A few years later, a friend of mine was interviewing and asked how I knew which ideas to follow — how could I tell which ones would turn out to be successful? The question piqued my interest. I realized it had nothing to do with the analytical or rational reasons a business should succeed. Rather, I remembered the feeling in my body when I first got the idea for Poo~Pourri. I felt a zing up my left arm, I got chill bumps, it felt like everything went into hi-def and I had so much energy to research and create because the idea wouldn't leave me alone. My curiosity continued and I had a conversation with Dr. Bruce Lipton to ask him a burning question: Can ideas be alive? His answer, in short, was: absolutely! He said that everything, including thoughts and ideas, has energy, and "every living thing is seeking more life-force energy." This was my aha moment. When I focused on ideas that gave me energy, that felt ALIVE, they turned out to be more resilient and successful. I followed the breadcrumbs of what made me feel alive and it's led me to here — what a wild ride!
3. What drives you to keep moving forward in life and in business after all the success you've attained thus far?
My ultimate goal is to reach my highest evolution in this lifetime. I strive to be lit up daily in my personal and business life and follow only things that resonate (though it's a practice and I misstep all the time). I love bringing alive ideas into physical form, and my businesses are those manifestations. I truly believe that I was lucky enough to have the luxury of losing everything. I know that at any time I can lose it all, and if that happens, I want to make sure I can look back and know I had a damn good time.
4. A lot of people feel that there is a big disconnect between capitalism and spiritually, but you seem to have found a sweet spot for both yourself and your business ventures. How closely intertwined is your spirituality with your entrepreneurial ventures? And why?
I don't think of things as being a part of my work life or a part of my personal spiritual life. It's all the same for me. Your external reality is just a reflection of your internal reality, so you have to do your personal work to shift from the inside out. Daily transcendental meditation is my number-one non-negotiable. Starting my day with space to clear out the noise of the outside world has been just as essential for my business as it has for my personal wellness. I share this gift with Poo~Pourri employees as well by offering TM training and Headspace app subscriptions and providing only healthy fuel and snacks in the office so we are all operating at optimal levels.
I also believe that there's nothing wrong with wanting money and success. Who wouldn't? But where I've found the most impact is in my actions. If I'm doing something or chasing an idea only to get money, it doesn't come. When I do my internal work and follow what's resonant because it feels good within my being, wouldn't you know that's when the money flows.
5. If you could go back in time and tell your younger self that you'd one day be one of America's richest self-made women by way of selling poop products, how do you think you'd react?
I'd lose my shit and probably laugh in your face because it would be so far beyond what I could have imagined.
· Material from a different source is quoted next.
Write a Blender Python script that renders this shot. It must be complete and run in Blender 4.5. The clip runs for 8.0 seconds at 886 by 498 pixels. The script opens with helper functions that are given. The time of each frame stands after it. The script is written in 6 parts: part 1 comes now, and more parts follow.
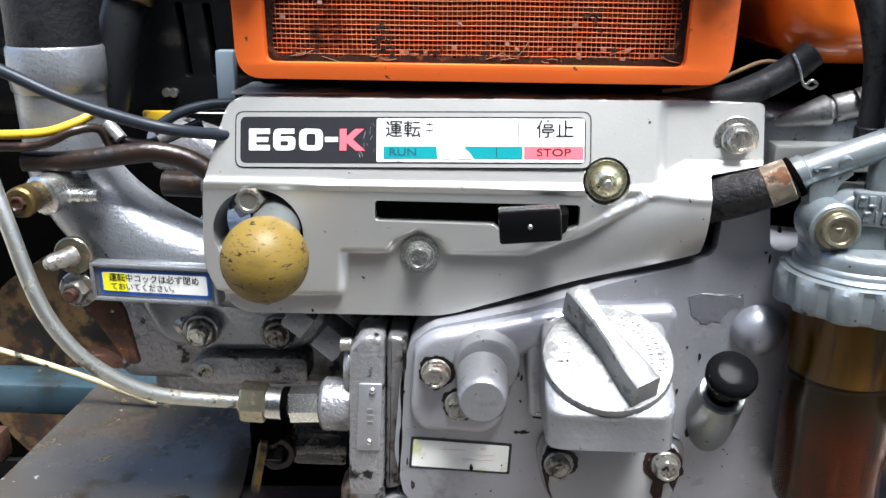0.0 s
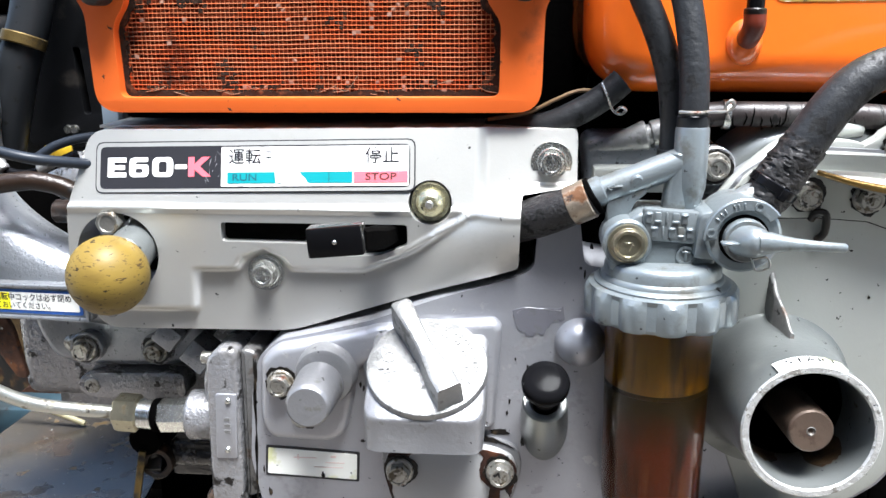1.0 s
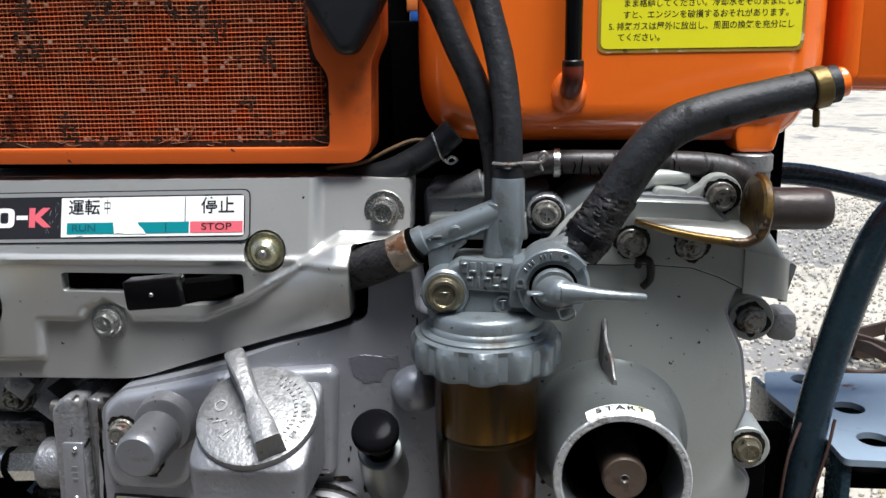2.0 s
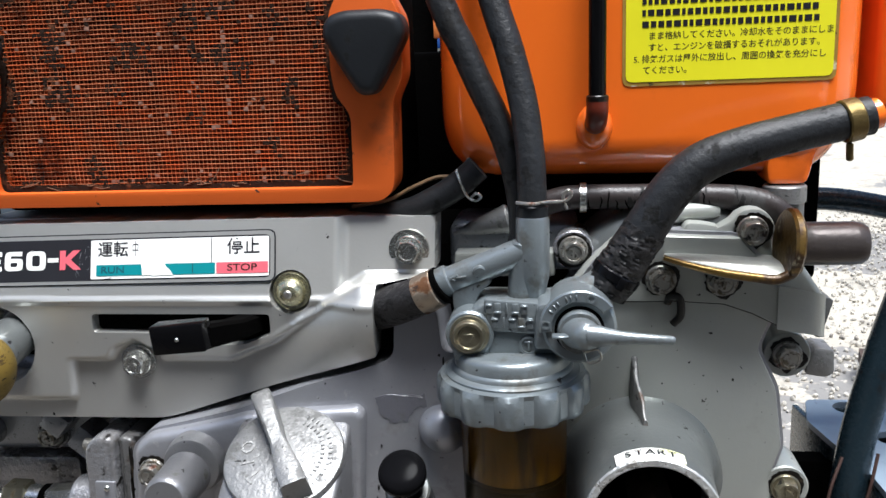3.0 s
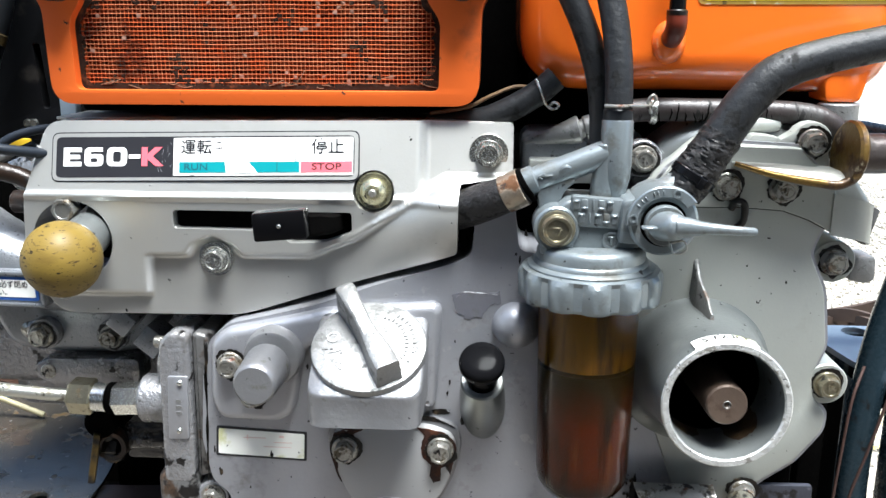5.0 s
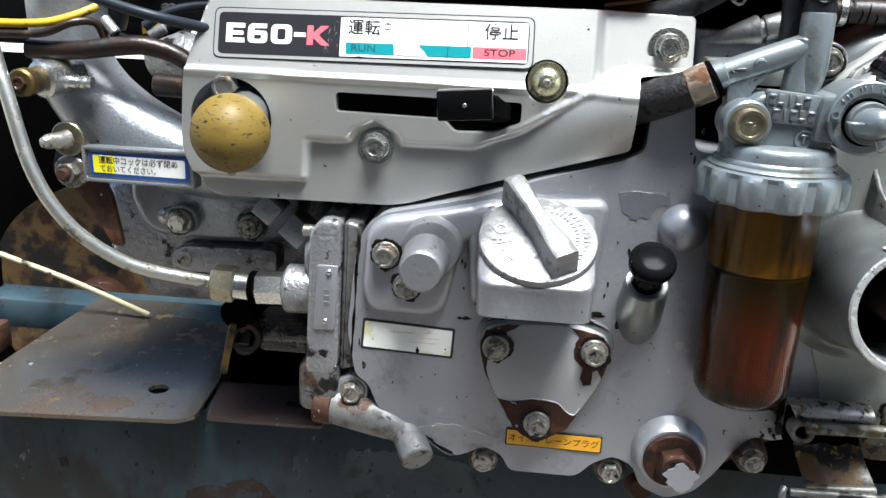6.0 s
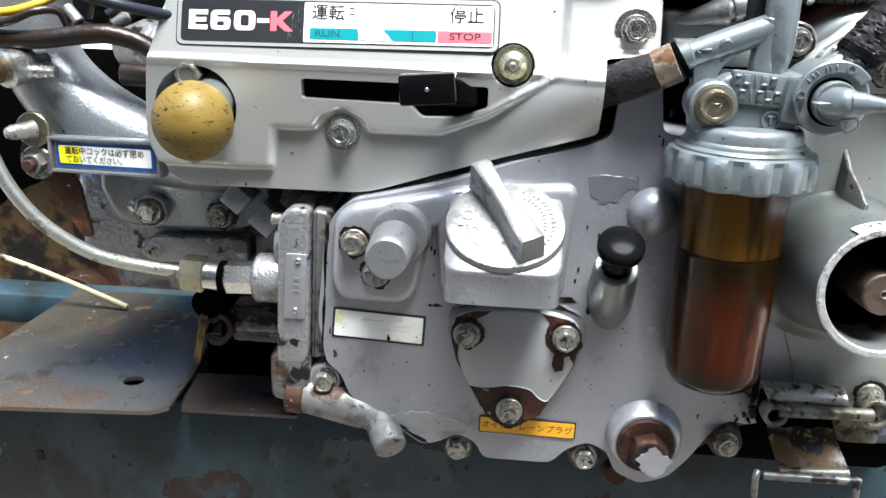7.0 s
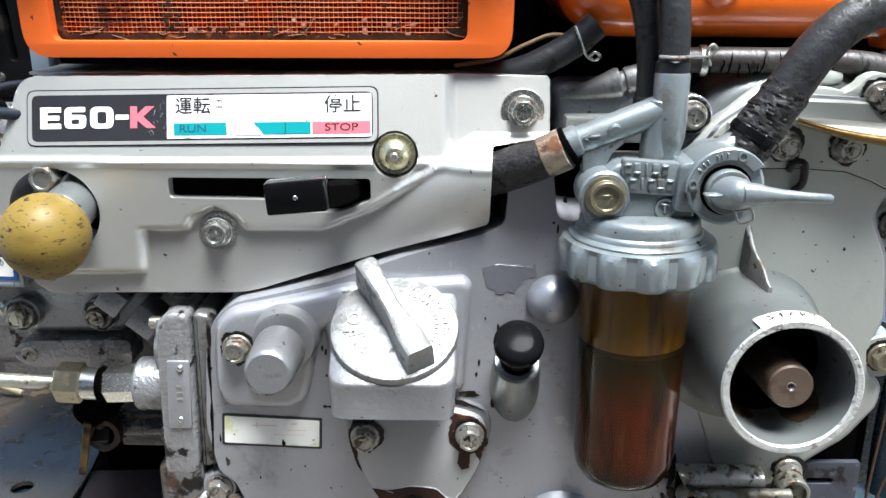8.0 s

When I was little, I had the dream of working in a factory or at the post office because those were steady and consistent jobs. I wouldn't have ever even known to dream of being the one to finally break a pattern of generational poverty.
Breaking these types of patterns, the ones that are outdated and no longer serve us, is a huge passion of mine. I've got the world comfortable talking about shit, now what else can we get people to talk about?